A year or so ago, I was sitting in a session with an overly earnest consultant from the AACU. There came a point when employer surveys entered the discussion. The skills desired by employers were the same as those offered by a “liberal education,” thus making the case for a liberal education an economic one. One of the nuances missing in the discussion, though, was the fact that employers want problem-solving resources, not critically engaged citizens.
I did not raise that point in the conversation, and I’m sure the distinction would have been lost, or its significance downplayed, had I done so. However, it’s part of the same set of concerns involved with the Wisconsin legislature’s actions this session. Of course, the attack on tenure taking place this week, alongside massive budget cuts, are on everyone’s mind. However, it’s worth recalling that earlier in the session, Governor Walker basically proposed jettisoning the Wisconsin Idea of an academy engaged in the life of society. In Walker’s desires, and those of the Koch brothers financing him, it would be re-written to focus on the employment needs of the state.
Problem-solving resources, not critically engaged citizens.
These attacks are not new, nor are they surprising. The assault on tenure is part of the same process as the adjunctification of the labor force. This involves the replacement of full-time (salaried) faculty (with benefits) protected by tenure with (underpaid) contingent faculty (with no benefits), lacking any job security and dependent on student evaluations and administrative goodwill for their employment. Creating fewer people with “just cause” protections means a more insecure and inexpensive faculty.

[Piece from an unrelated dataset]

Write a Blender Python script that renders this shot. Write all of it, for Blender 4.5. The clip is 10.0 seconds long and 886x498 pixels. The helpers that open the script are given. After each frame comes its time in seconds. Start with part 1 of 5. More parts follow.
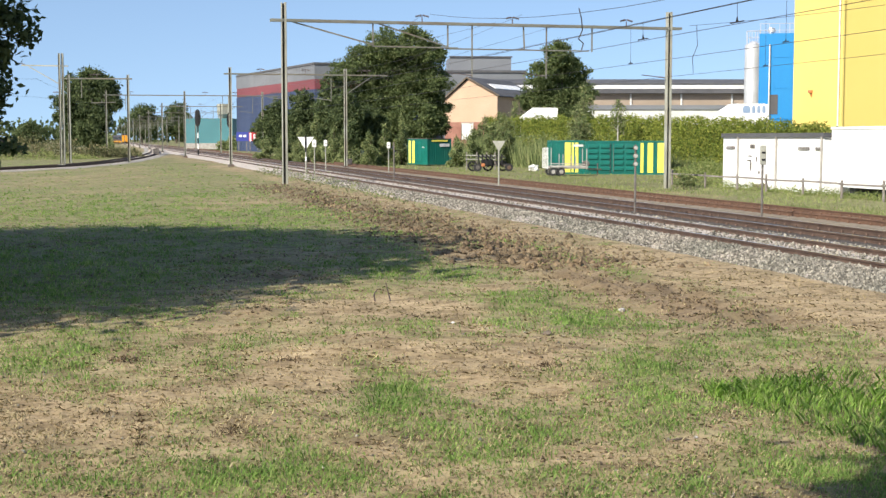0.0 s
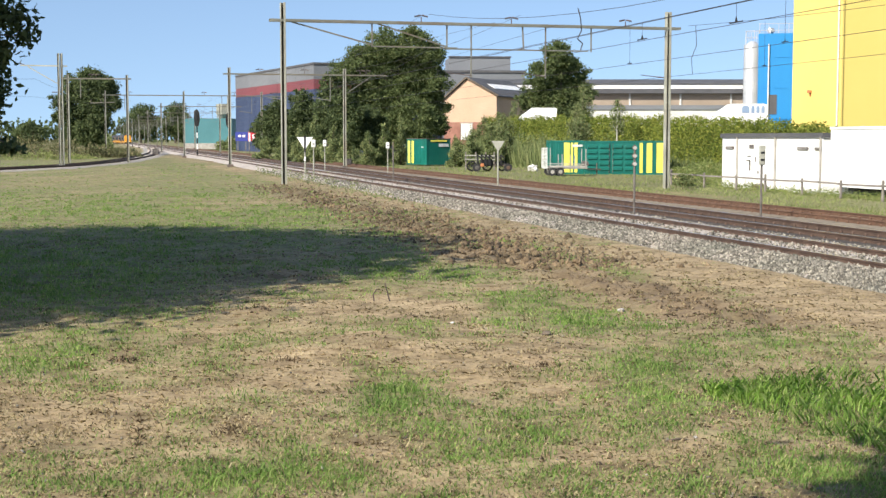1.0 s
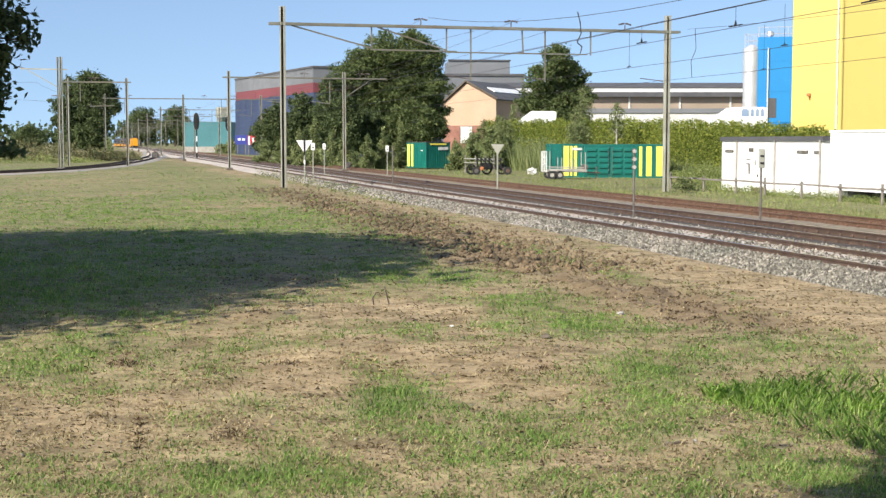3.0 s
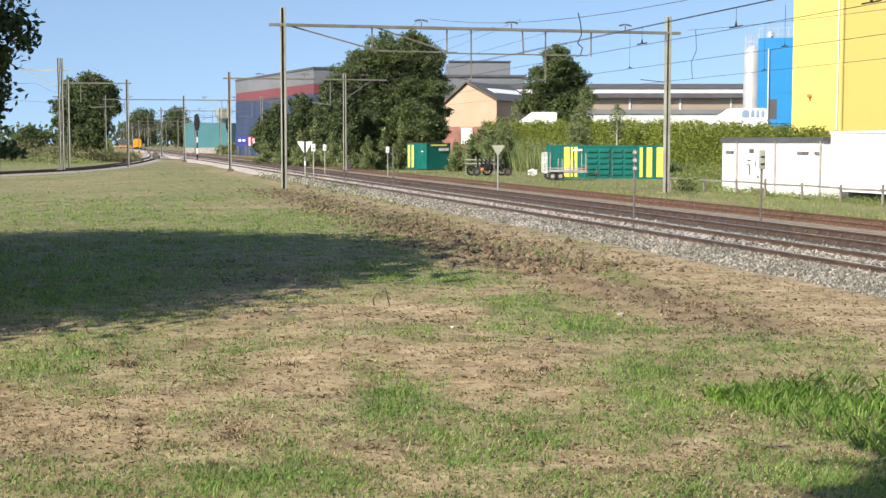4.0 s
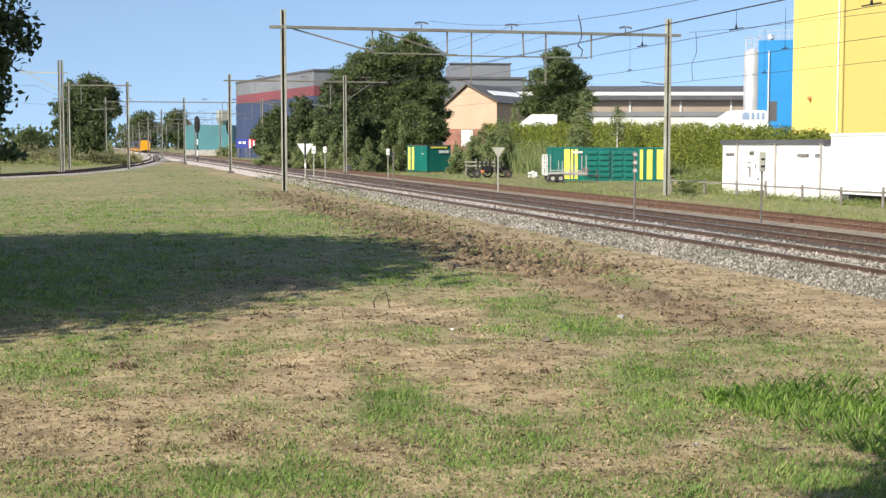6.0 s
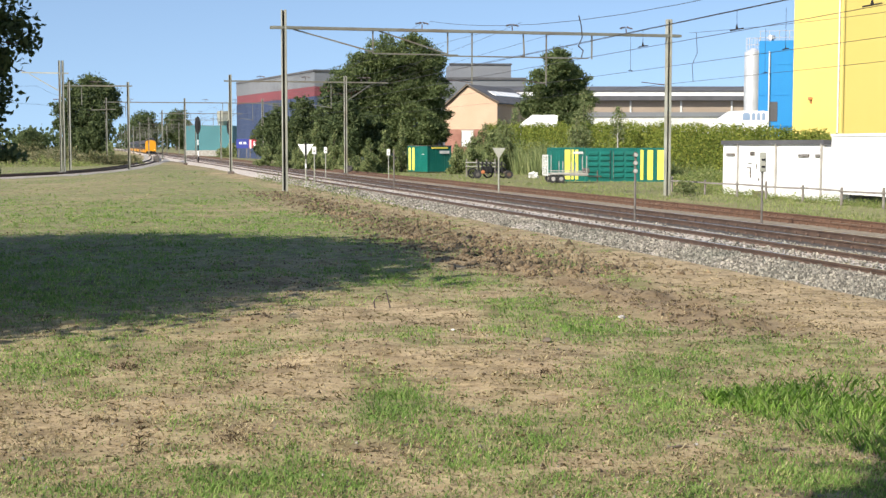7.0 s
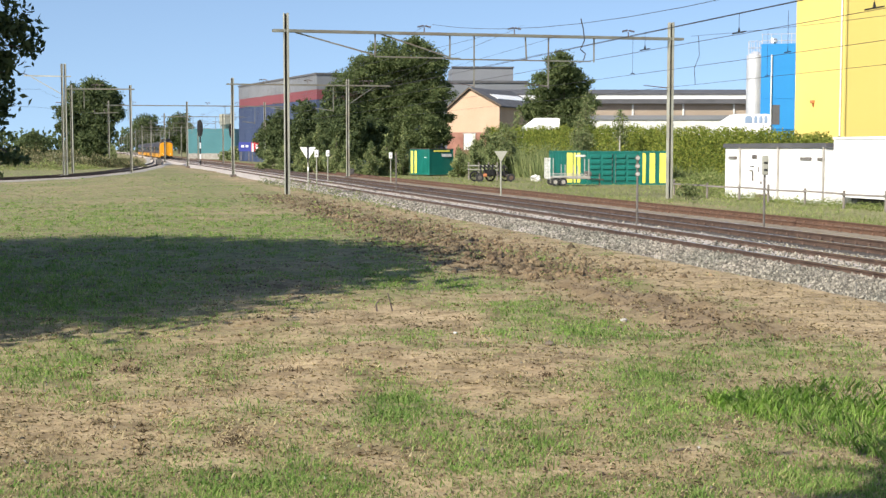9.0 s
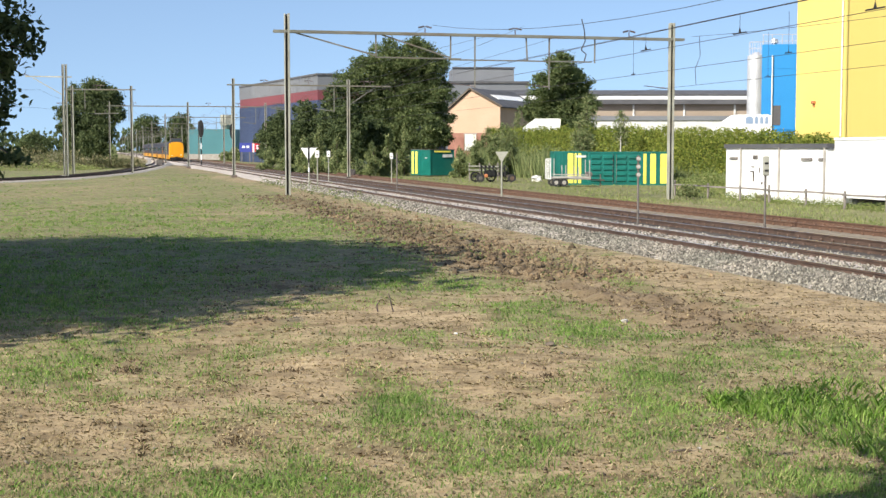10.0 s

It’s interesting that the Wisconsin stuff is happening at the same time as the Temple University hearing on adjunct unionization. It displays the worst ideals of management ideology. I think the heart of that ideology can be found in the term “human resources.” In that tiny little term, humans are reduced to things to be used in pursuit of organizational goals, things that happen to be human. Organizations want to use fewer expensive things, and if those things are expensive, they better pay for themselves (by grants and the like). And, like good things, they’d best not think too much or be too independent.
I’m not sure what the answers are, and we all need to think more about them. Two things come to mind, though. First, attack the idea that employment and economic activity is the sole rationale for education. It is true that people are looking for credentials that will be useful on the labor mark. However, as Wisconsin Senator Ron Johnson has demonstrated, textual analysis is a useful skill taught in our college classrooms, as skill he obviously lacks.
The other thing deals with the employment side of academic labor: we must expand the “just cause” protections of tenure. That’s obviously one of the things that is being attacked, not only in teaching, but also in research. It’s about controlling the research and teaching agendas, such that we are building problem-solving resources, not critically engaged citizens.